Представители западных информационных агентств сидели в окружении своих "стрингеров", гвианийцев, работавших на эти агентства на Севере страны. Кое у кого на коленях стояли портативные пишущие машинки с заправленными в них бланками телеграмм.
На небольшую эстраду, фоном которой служил развернутый флаг Гвиании, откуда-то сбоку один за другим легко поднялись три солдата с автоматами наизготовку. Двое стали по краям, направив оружие в зал, третий быстро осмотрел низенький столик с микрофоном, одинокое кресло, стоящее перед ним, и отошел. Затем на эстраду упругим шагом поднялся молодой офицер с листком бумаги в руке. Вид у него был мрачный и озабоченный.

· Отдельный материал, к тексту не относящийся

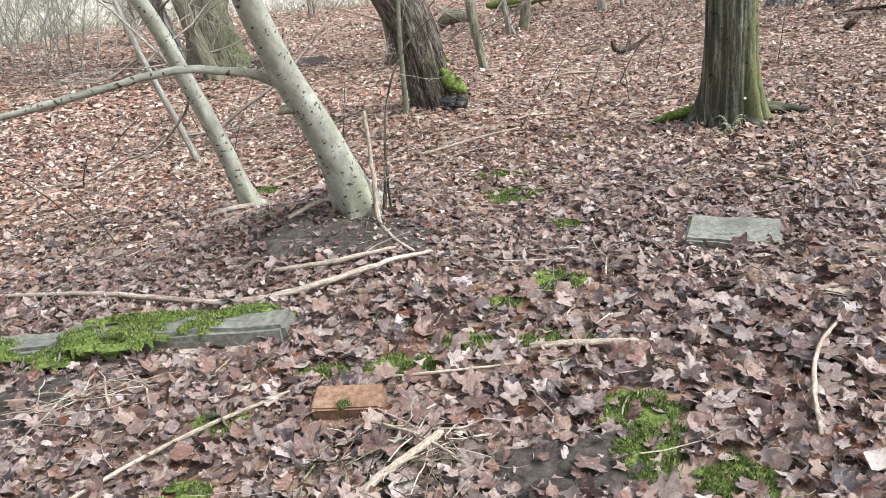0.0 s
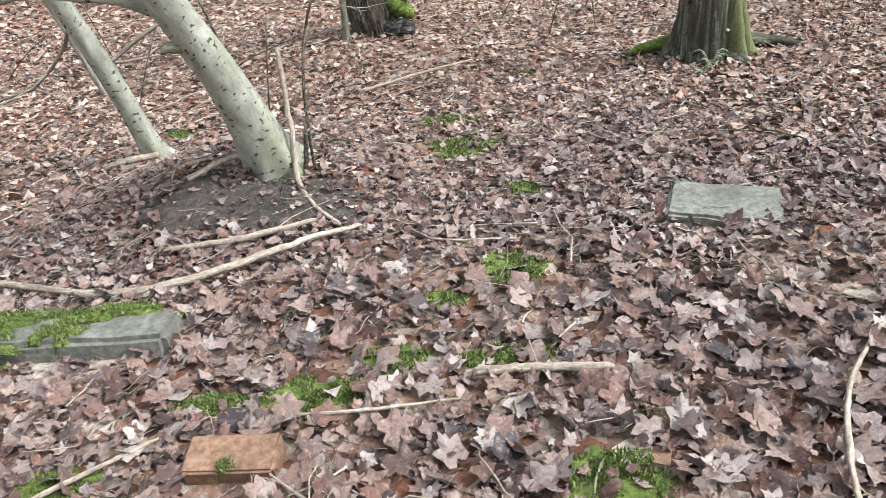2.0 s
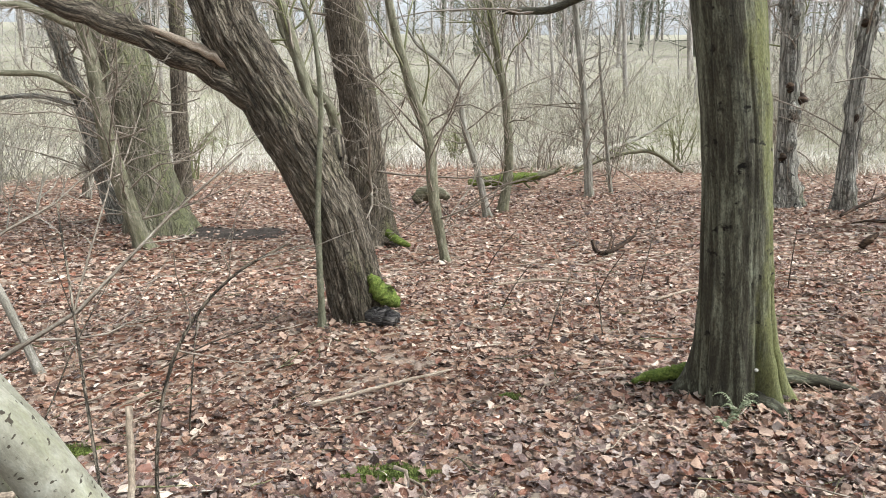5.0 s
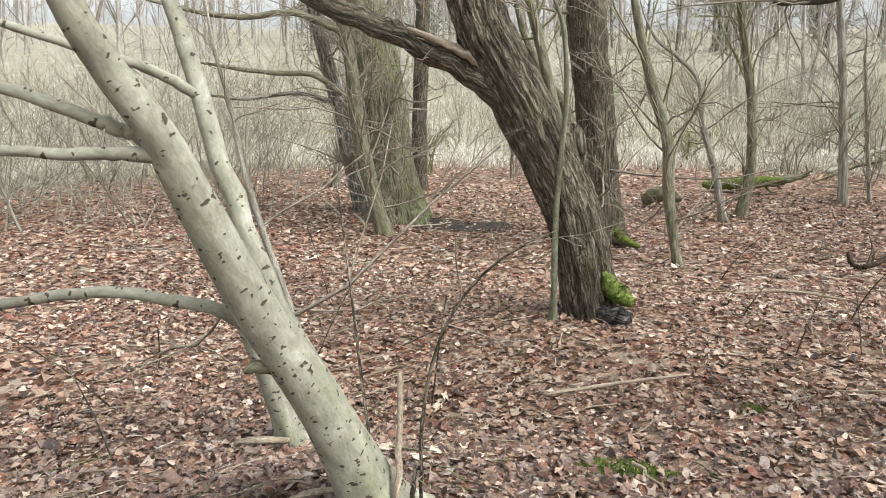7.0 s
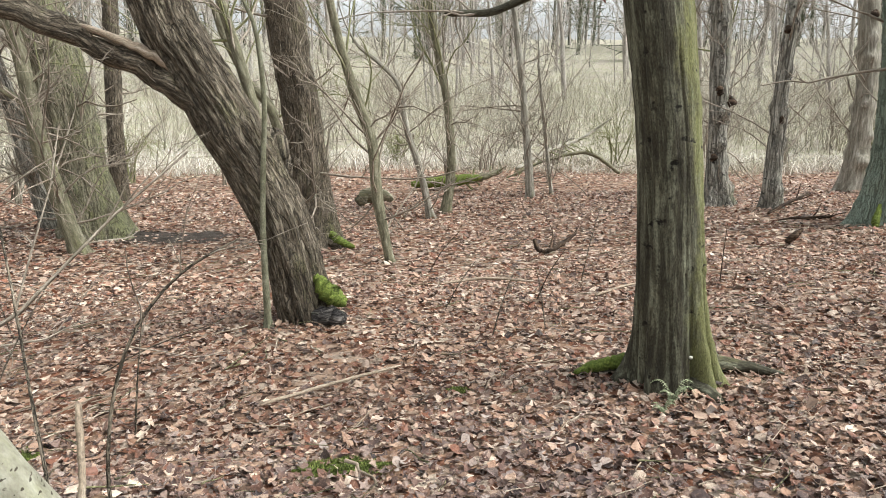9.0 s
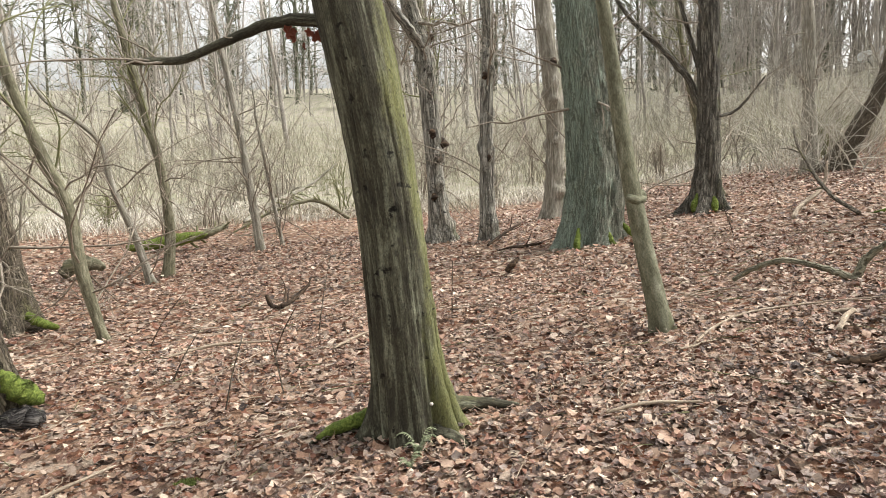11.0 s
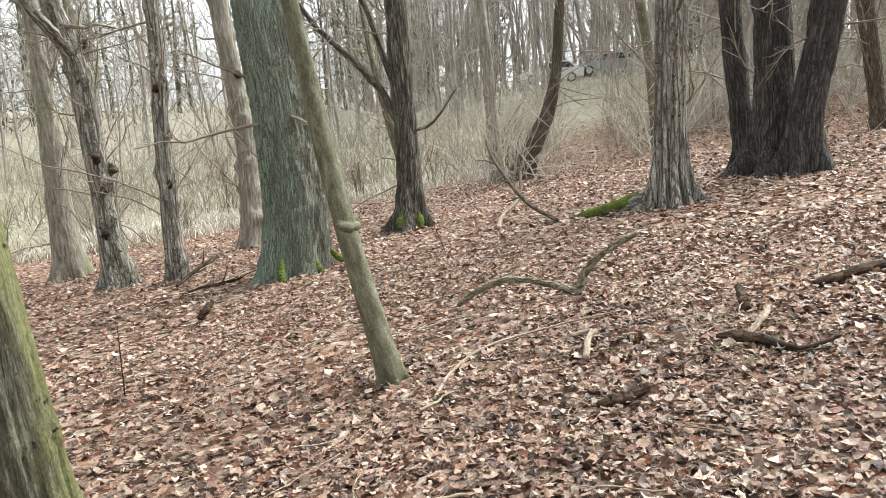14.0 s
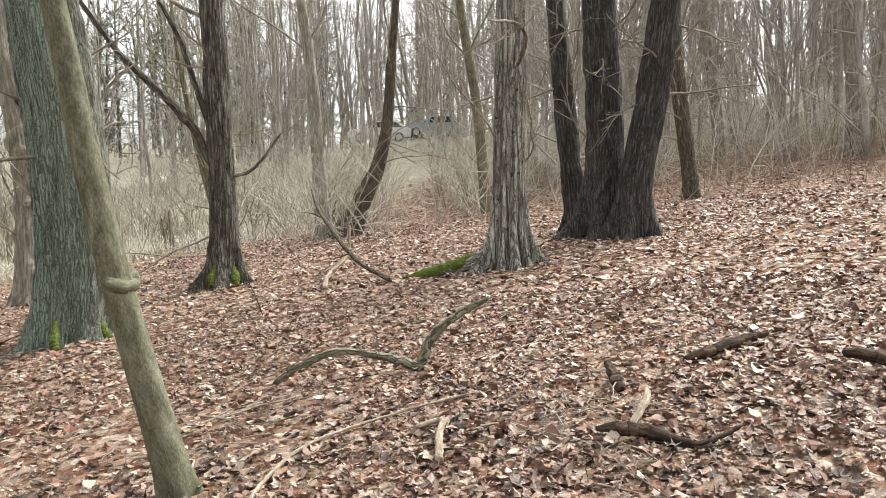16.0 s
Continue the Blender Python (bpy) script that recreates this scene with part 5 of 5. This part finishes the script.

- Майор Нзеку, - пронесся шепот по залу. - Новый командир первой бригады, арестовавший майора Мохамеда.
Майор положил листок на столик, разгладил его ладонью, помедлил, опустив глаза, потом резко вскинул голову.
- Джентльмены!
Голос его был глух. В зале все замерло.
- Джентльмены! Нзеку глубоко вздохнул.
- Мне приказано рассказать о причине событий, которые грозят ввергнуть нашу страну в пучину междоусобицы.
Он говорил, не заглядывая в бумажку.
- Реакционные силы плетут паутину заговора. В саванне формируются отряды мятежников. У нас есть доказательства, что демонстрация в Каруне и ее расстрел были провокацией. Майор Мохамед принимал в этом самое непосредственное участие. На допросе он назвал имена тех, кто направлял его. Успел назвать.
Голос майора сорвался, в нем чувствовалась ярость.
- Этой ночью майор Мохамед найден мертвым в своем кабинете в казармах 1-й бригады, где он содержался под охраной.
В зале стояла тишина.
- Следствие продолжается. Суд же над Мохамедом будет теперь твориться на небесах… - Нзеку криво усмехнулся. - Есть ли какие-нибудь вопросы?
- Корреспондент газеты "Санди телеграф", Лондон. Неопрятно одетый человек с густой гривой седых волос тяжело поднялся со своего места.
- Прошу, - сухо сказал майор.
- Нам нужны подробности гибели…
- В кабинете мы нашли пачку сигарет, которые майор обычно не курил. Сигареты уже отправлены в Луис на экспертизу.
- Когда наступила смерть?
- Примерно между десятью и двенадцатью часами ночи. Солдаты, стоявшие на посту в это время, дезертировали.
- Спасибо.
Корреспондент "Санди телеграф" сел, но сейчас же опять вскинул руку:
- Извините… В городе уже говорят об этом убийстве. Это правда, что убийца обронил на месте преступления значок заговорщиков "Симбы"?
- Значит, "Симба" действует? - выкрикнул кто-то из зала. Все напряженно ждали ответа.
Молчание затягивалось. Наконец майор тяжело вздохнул:
- Следствие выяснит это.
И сейчас же в зале затрещали портативные машинки. "Стрингеры" бросились к выходу, отталкивая друг друга, торопясь опередить конкурентов. Это была сенсация! В убийстве майора Мохамеда замешана организация "Золотой лев". Теперь генерал Дунгас будет вынужден заняться мятежными офицерами по-настоящему!
- Счастливо, джентльмены. Завтра в девять утра на аэродроме всех будет ждать самолет. Счастливо добраться до Луиса! - попытался перекричать шум Нзеку и спрыгнул с эстрады.